For a supplement claim to have the best chance of success, it must be well-documented and comprehensive. This should ideally include a revised, detailed contractor estimate that clearly outlines the new or additional work, high-quality photographs of the newly uncovered damage, and a thorough written explanation detailing why the additional work is necessary and directly related to the original claim event. Most insurers prefer, and sometimes require, contractors to submit these requests directly, often utilising industry-standard estimating software like Xactimate. This ensures consistency with the insurer’s own pricing models and facilitates a smoother review process. In some instances, insurers may dispatch an adjuster back to the property to personally inspect the newly discovered damage before approving any additional payments. The timeframe for this process can vary significantly, ranging from a few days to several weeks, depending on the insurer’s current workload, the complexity of the claim, and the clarity of the documentation provided.
Dispute Resolution Options
If a supplement claim is denied, or if the insurer steadfastly refuses to adjust the payout despite clear and compelling discrepancies, policyholders may need to escalate the matter. Most reputable insurance companies have an internal appeals process. This allows claimants to formally request a second review of their claim. This often involves submitting additional, compelling documentation, such as independent contractor estimates that contradict the insurer’s figures, expert opinions from surveyors or engineers, or detailed reports that further challenge the insurer’s initial assessment. In some cases, insurers may assign a different, senior adjuster to reassess the damage, which can sometimes, but not always, lead to a revised and more favourable payment.
For more formal and structured disputes, many insurance policies include an appraisal clause. This clause allows both the policyholder and the insurer to each hire their own independent appraiser to determine the true extent and cost of the repairs. If these two appraisers cannot reach a consensus, a neutral umpire, agreed upon by both parties, is brought in to make the final, binding decision. This appraisal process can often be less adversarial and generally faster than pursuing full-blown litigation. However, if appraisal does not successfully resolve the issue, policyholders may consider filing a formal complaint with their state’s or country's insurance regulatory agency (such as the Financial Conduct Authority or the Financial Ombudsman Service in the UK).

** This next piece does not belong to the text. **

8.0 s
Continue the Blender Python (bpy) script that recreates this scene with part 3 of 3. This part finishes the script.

As a last resort, legal action through arbitration or a full lawsuit may be necessary. These steps can be time-consuming, emotionally taxing, and almost certainly require hiring a solicitor, but they can be absolutely necessary if the insurer is perceived to be acting in bad faith by underpaying or outright denying a legitimate claim without sufficient justification.
Legal Considerations
When insurance companies demonstrably fail to provide a fair and equitable settlement, policyholders may indeed have legal recourse under consumer protection laws. In the UK, the Financial Conduct Authority (FCA) regulates insurance companies, and the Financial Ombudsman Service (FOS) handles complaints from consumers. These bodies ensure that insurers handle claims in good faith, meaning they must conduct thorough investigations, communicate promptly and transparently, and provide reasonable justifications for their decisions. If an insurer is found to have acted in bad faith – for example, by unreasonably delaying payments, misrepresenting policy terms, or wrongfully denying valid claims without proper cause – policyholders may be entitled to additional compensation, which could include damages for financial losses incurred and even legal fees.

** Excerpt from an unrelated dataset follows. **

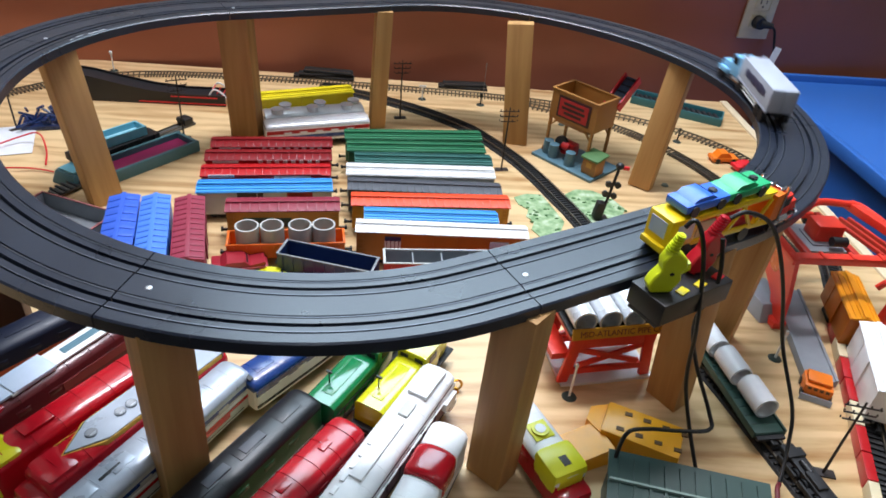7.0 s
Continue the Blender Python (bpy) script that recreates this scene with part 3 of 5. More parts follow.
def front_row():
    mat("dark_glass", "22262c", 0.1)
    gold = mat("lettering_gold", "d8a83a", 0.45)
    navy = mat("paint_loco_navy", "141b30", 0.45, coat=0.0)
    rust = mat("paint_loco_orange", "b8481a", 0.35)
    cowl_loco("navy black diesel locomotive with orange-red lower stripe", -0.392, 0.476, 56, 0.20, navy, navy, stripes=[(0.022, 0.011, rust)], fans=0, vents=3)
    cowl_loco("maroon diesel locomotive with a silver-grey roof and red nose", -0.334, 0.452, 64, 0.20, P["loco_maroon"], None, nose=P["loco_red"], fans=0,
              boxes=[(-0.0405, 0.040, 0.026, 0.0045, P["pale_blue"]), (0.038, 0.115, 0.021, 0.0025, P["white"]), (0.040, 0.092, 0.008, 0.0034, P["slate_blue"]), (-0.076, 0.030, 0.022, 0.003, P["pale_blue"]), (-0.060, 0.006, 0.027, 0.0028, P["grey_white"])], marks=[(0.015, 0.032, 0.075, 0.010, mat("lettering_dull_red", "8c3436", 0.5))])
    cowl_loco("glossy red diesel locomotive with a yellow nose and gold marks", -0.293, 0.409, 61, 0.198, P["loco_red"], None, nose=P["loco_yellow"], fans=0, boxes=[(-0.050, 0.026, 0.014, 0.003, P["loco_red"])],
              marks=[(-0.02, 0.033, 0.06, 0.006, gold)])
    v = cowl_loco("silver and red diesel locomotive with a pointed silver roof panel", -0.249, 0.398, 62, 0.185, P["loco_red"], None, nose=P["loco_red"], fans=4, hub=P["silver"], marks=[(0.02, 0.022, 0.12, 0.012, P["silver"])])
    tip = [(-0.066, 0.0), (-0.036, 0.0150), (0.088, 0.0150), (0.088, -0.0150), (-0.036, -0.0150)]
    part("silver_roof_panel", Shape().prism(tip, 0.0478, 0.0523, "z"), mat("paint_satin_silver", "b4bbc6", 0.28, 0.3), v, "silver arrow-shaped roof panel with gold edge")
    part("gold_edge", Shape().prism([(a * 1.0 - 0.0015, b * 1.04) for a, b in tip], 0.0474, 0.0519, "z"), BLACK, v)
    part("gold_line", Shape().prism([(a * 1.0 - 0.0032, b * 1.08) for a, b in tip], 0.0470, 0.0515, "z"), gold, v)
    cowl_loco("silver passenger locomotive with white roof, blue and red stripes", -0.219, 0.368, 65, 0.195, P["grey_white"], mat("paint_satin_silver", "b4bbc6", 0.28, 0.3), fans=0, vents=5, stripes=[(0.037, 0.004, P["loco_blue"]), (0.030, 0.003, P["white"]), (0.0255, 0.003, P["loco_red"])],
              boxes=[(-0.045, 0.020, 0.003, 0.0012, BLACK)], marks=[(0.05, 0.022, 0.03, 0.004, P["loco_red"])])
    cowl_loco("blue and white diesel locomotive with black end", -0.1235, 0.513, 56, 0.165, P["white"], P["loco_blue"], fans=0, height=0.046, stripes=[(0.0335, 0.007, P["loco_blue"]), (0.0165, 0.003, BLACK)], boxes=[(-0.079, 0.005, 0.018, 0.0015, BLACK), (-0.02, 0.03, 0.008, 0.0015, P["loco_blue"])], vents=4)
    cowl_loco("black diesel locomotive with dark green sides", -0.152, 0.341, 62, 0.20, mat("paint_loco_dark_green", "227040", 0.3, coat=0.2), mat("paint_black_satin", "0a0c12", 0.36), fans=0, vents=4, stripes=[(0.0185, 0.002, P["grey_white"])], boxes=[(0.030, 0.024, 0.009, 0.002, P["dark_grey"]), (-0.010, 0.024, 0.009, 0.002, P["dark_grey"])])
    hood_loco("green road switcher locomotive with long hood", -0.067, 0.486, 65, 0.142, mat("paint_green_gloss", "127a46", 0.09, coat=0.6))
    hood_loco("yellow road switcher locomotive with long hood", -0.020, 0.485, 64, 0.142, mat("paint_yellow_gloss", "ccca14", 0.09, coat=0.6))
    cowl_loco("glossy crimson rounded tank-like car", -0.103, 0.330, 61, 0.17, mat("paint_crimson", "b01422", 0.2, coat=0.3), None, height=0.05, fans=0, vents=0, boxes=[(0.05, 0.012, 0.007, 0.0016, P["loco_red"]), (0.0, 0.012, 0.007, 0.0016, P["loco_red"])], stripes=[(0.030, 0.002, P["loco_maroon"])])
    wl = cowl_loco("white-roofed locomotive with weathered purple-brown sides", -0.026, 0.392, 66, 0.19, mat("weathered_purple", "5c3c46", 0.5, var=0.6, scale=160), P["white"], fans=0, boxes=[(0.068, 0.040, 0.020, 0.0045, P["white"]), (0.030, 0.018, 0.010, 0.003, P["grey_white"]), (-0.02, 0.07, 0.012, 0.003, P["white"])], stripes=[(0.037, 0.006, P["white"])])
    for k in range(7):
        part("side_hatch", Shape().box(-0.070 + k * 0.0215, -0.0182, 0.028, 0.013, 0.0016, 0.014, bevel=0.0004), mat("weathered_purple", "5c3c46", 0.5, var=0.6, scale=160), wl)
        part("hatch_ledge", Shape().box(-0.070 + k * 0.0215, -0.0186, 0.0355, 0.016, 0.0026, 0.0016, bevel=0.0003), P["white"], wl)
    for k in range(5):
        part("roof_vent", Shape().box(-0.072 + k * 0.014, 0.0085, 0.0518, 0.008, 0.004, 0.0022, bevel=0.0004), P["white"], wl)
    part("side_step", Shape().box(0.078, -0.0200, 0.030, 0.022, 0.006, 0.010, bevel=0.001).box(0.084, -0.0200, 0.020, 0.014, 0.006, 0.008, bevel=0.001), P["white"], wl)
    part("side_rail", Shape().tube([(-0.080, -0.0205, 0.040), (0.0, -0.0207, 0.041), (0.062, -0.0205, 0.040)], 0.0005, 6), P["white"], wl)
    s = cowl_loco("small red and white locomotive with a red cab roof", 0.001, 0.340, 70, 0.15, P["white"], P["white"], height=0.048, fans=0, boxes=[(-0.02, 0.03, 0.010, 0.002, P["white"])])
    part("cab_roof", Shape().loft(rounded_ends([(v, z) for v, z in cowl_profile(0.037, 0.030, 0.0535, 0.0165)], 0.012, 0.046)), P["loco_red"], s, "red rounded cab roof")
    part("end_hood", Shape().loft(rounded_ends([(v, z) for v, z in cowl_profile(0.0355, 0.030, 0.0505, 0.0165)], 0.044, 0.0755)), P["white"], s)
    y = cowl_loco("red, white and lemon yellow diesel locomotive with round nose", 0.100, 0.426, 120, 0.125, P["loco_red"], P["white"], height=0.046, fans=0, boxes=[(-0.012, 0.020, 0.020, 0.0015, P["lemon"])])
    part("nose_hood", Shape().box(-0.046, 0, 0.036, 0.034, 0.037, 0.026, bevel=0.007), P["lemon"], y, "lemon yellow rounded nose hood")
    part("nose_lip", Shape().box(-0.066, 0, 0.020, 0.020, 0.034, 0.022, bevel=0.006), P["loco_red"], y)
    part("hatch_ring", Shape().cyl((-0.012, 0, 0.046), (-0.012, 0, 0.049), 0.008, seg=20), P["lemon"], y)
    part("hatch_cap", Shape().cyl((-0.012, 0, 0.0485), (-0.012, 0, 0.0495), 0.005, seg=16), P["white"], y)
    part("nose_mark", Shape().box(-0.050, 0, 0.0492, 0.010, 0.007, 0.0008), LETTER_DARK, y)

    b = thing("brass_bell", "small loose brass bell ring on the plywood", "toy part", pose(0.0305, 0.497, 0.0, 0, 0, 20))
    br = mat("brass", "c8962e", 0.25, 0.8)
    part("ring", Shape().tube([(0.007 * math.cos(k * math.pi / 6), 0, 0.0085 + 0.007 * math.sin(k * math.pi / 6)) for k in range(13)], 0.0013, 8), br, b)
    part("bell_cup", Shape().lathe([(0.0045, 0.0), (0.0042, 0.001), (0.003, 0.004), (0.001, 0.0055)]), br, b)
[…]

Filing a lawsuit against an insurer requires strong, well-organised evidence. This includes all correspondence with the insurance company, detailed contractor estimates, expert reports (e.g., from structural engineers or surveyors), and any other documentation that supports your claim. In many cases, policyholders may first be required to go through mediation or arbitration, as stipulated by their policy’s dispute resolution clause, before proceeding to court. While the concept of punitive damages is less common in the UK legal system compared to some other jurisdictions, if an insurer’s conduct is particularly egregious or demonstrates a systemic failure, the FOS or courts may apply remedies that go beyond the direct claim amount. Consulting with a solicitor who specialises in insurance disputes is paramount. They can help you determine the best course of action, especially if the claim involves a substantial sum of money or is causing ongoing financial hardship.
Comparative Table: Insurer's Estimate vs. Contractor's Estimate
| Feature | Insurer's Estimate | Contractor's Estimate |
|---|---|---|
| Basis of Cost | Standardised databases, regional averages, potentially outdated pricing. | Actual market rates, local labour costs, current material prices. |
| Hidden Damage | Often overlooks damage not immediately visible during initial inspection. | Identifies and includes underlying issues discovered during thorough inspection. |
| Permits/Compliance | May exclude necessary permit fees and costs for code upgrades. | Typically includes all required permit fees and compliance costs. |
| Material/Labour Costs | Fixed rates, potentially lower than current market demand. | Reflects current market rates, demand-driven pricing, and skilled labour. |
| Scope of Work | Focuses primarily on visible, direct damage, sometimes favouring repair over replacement. | Broader scope, includes all necessary repairs, even if underlying or requiring full replacement. |
Frequently Asked Questions (FAQs)
Q1: What exactly is a deductible and how does it affect my payout?
A1: A deductible is the amount of money you must pay out of pocket before your insurance coverage begins. For example, if your deductible is £500 and your repair bill is £2,000, the insurer will pay £1,500, and you pay the initial £500. It directly reduces the amount of the cheque you receive from your insurer.
Q2: What's the difference between Actual Cash Value (ACV) and Replacement Cost Value (RCV)?
A2: ACV pays for the cost of repairing or replacing property minus depreciation (wear and tear, age). RCV pays for the cost of repairing or replacing property with new materials of similar kind and quality, without deduction for depreciation. RCV policies typically result in higher payouts but usually have higher premiums.
Q3: Can I choose my own contractor for repairs?
A3: Yes, in most cases, you have the right to choose your own contractor. While insurers might recommend their 'approved' contractors, you are not obligated to use them. However, ensure your chosen contractor is reputable, provides a detailed estimate, and is willing to work with your insurance company.
Q4: How long does it typically take for a supplement claim to be processed?
A4: The processing time for a supplement claim can vary significantly, often ranging from a few days to several weeks. It depends on the complexity of the additional damage, how quickly your contractor submits the necessary documentation, and your insurer's current workload.
Q5: When should I consider getting a solicitor involved in an insurance claim dispute?
A5: You should consider consulting a solicitor if your insurer is denying a legitimate claim without clear justification, significantly underpaying, or acting in bad faith (e.g., unreasonable delays, misrepresenting policy terms). A solicitor can advise on your legal rights and the best course of action, especially if the claim is substantial or if internal dispute resolution processes have failed.